Whilst many of the works are titled; only a few are signed and therefore attributable to either Lucy or Emma. The scenes depicted are mostly around Aberaman. However, there are works within the collection depicting other parts of Glamorgan.

They date from a time when the tremendous upsurge in interest in the British countryside was at its height and when works by topographical artists such as Gastineau, Hastings, Radclyffe, J.P. Neale and David Cox were being printed and published in prolific numbers.

This sudden interest in the British landscape came largely as a result of the wars of revolution in continental Europe and partly in the wake of the ‘Romantic’ movement of the eighteenth century. From the start of the eighteenth century right up to the Napoleonic Wars the ‘Grand Tour’ of Europe undertaken by the gentry had spawned much interest in the landscape and history of the continent. In was not uncommon for such travellers to produce a diary and sketchbook of their journeys or if lacking any artist talent to employ an artist to accompany them.

This all fell apart as conflict spread around Europe. Consequently, some of the wilder areas of Britain suddenly became popular destinations for these early ‘tourists’. Wales, a still remote land of castles, mysterious ruins, and rugged scenery was a particularly popular destination along with the Lake District. As well as a renewed interest in the landscape there was a corresponding rise in interest in the history of Britain and the prints were frequently published in works, which were part travel guide part antiquary.

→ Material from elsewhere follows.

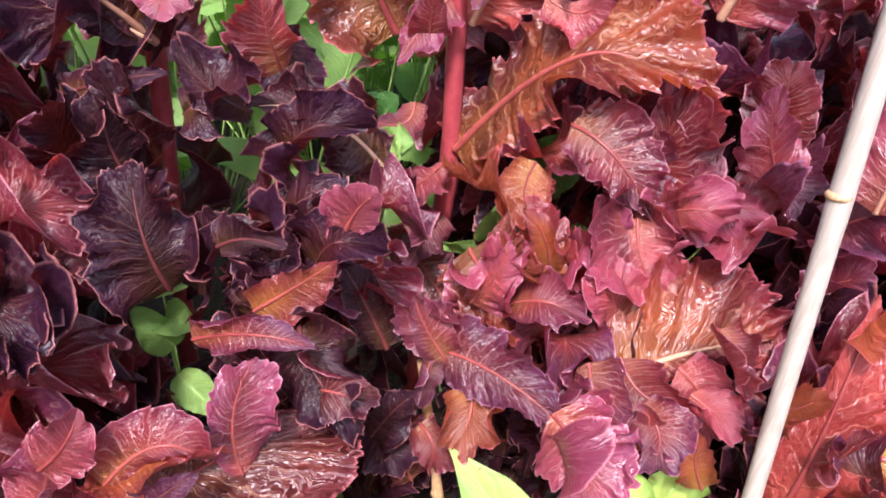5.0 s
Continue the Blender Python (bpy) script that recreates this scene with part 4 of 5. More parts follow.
frond(low_g, ((-0.064, 0.090, 0.119), (-0.048, 0.090, 0.146), (-0.038, 0.095, 0.156)), (0.015, 0.018, 0.015), (0.015, 0.018, 0.015), 0.007, (0.23, -0.69, 0.68), LETTUCE_DARK_SHADE, rib=RIB_DARK, thick=0.0008)
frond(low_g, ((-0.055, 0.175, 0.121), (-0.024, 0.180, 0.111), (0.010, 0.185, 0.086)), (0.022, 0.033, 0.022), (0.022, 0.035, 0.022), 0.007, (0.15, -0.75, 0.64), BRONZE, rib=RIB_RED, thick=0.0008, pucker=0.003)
frond(low_g, ((-0.082, 0.110, 0.173), (-0.058, 0.110, 0.185), (-0.039, 0.115, 0.200)), (0.014, 0.022, 0.016), (0.014, 0.022, 0.016), 0.007, (0.26, -0.76, 0.60), LETTUCE_DARK_SHADE, rib=RIB_DARK, thick=0.0008)
frond(low_g, ((-0.035, 0.180, 0.216), (-0.031, 0.170, 0.189), (-0.035, 0.165, 0.161)), (0.012, 0.018, 0.012), (0.012, 0.018, 0.012), 0.008, (0.19, -0.82, 0.55), LETTUCE_DARK_SHADE, rib=RIB_DARK, thick=0.0008)
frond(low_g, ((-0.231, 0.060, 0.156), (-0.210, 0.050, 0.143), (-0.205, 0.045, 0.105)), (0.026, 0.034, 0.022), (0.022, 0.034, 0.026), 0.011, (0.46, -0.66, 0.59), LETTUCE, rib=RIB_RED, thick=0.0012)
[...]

Whilst the works produced by the Bacon Sisters were for their own enjoyment and were not published during their lifetime they still fall into this grand tradition of ‘romantic’ early nineteenth century topographical art. The sketches show a valley still largely untouched by the demands of heavy industry. Only the stacks of the Abernant Ironworks, which can be seen in the distance of several of their drawings, and which form the centrepiece of one sketch, hint at the extraordinary changes to come in the near future. What we see is a glimpse of a landscape little changed over the years. Wooded mountains, rivers and rich pasture. A landscape that prompted one traveller to describe the area in 1807 as being ‘one of the most fertile and beautiful in the mountains of Glamorgan’.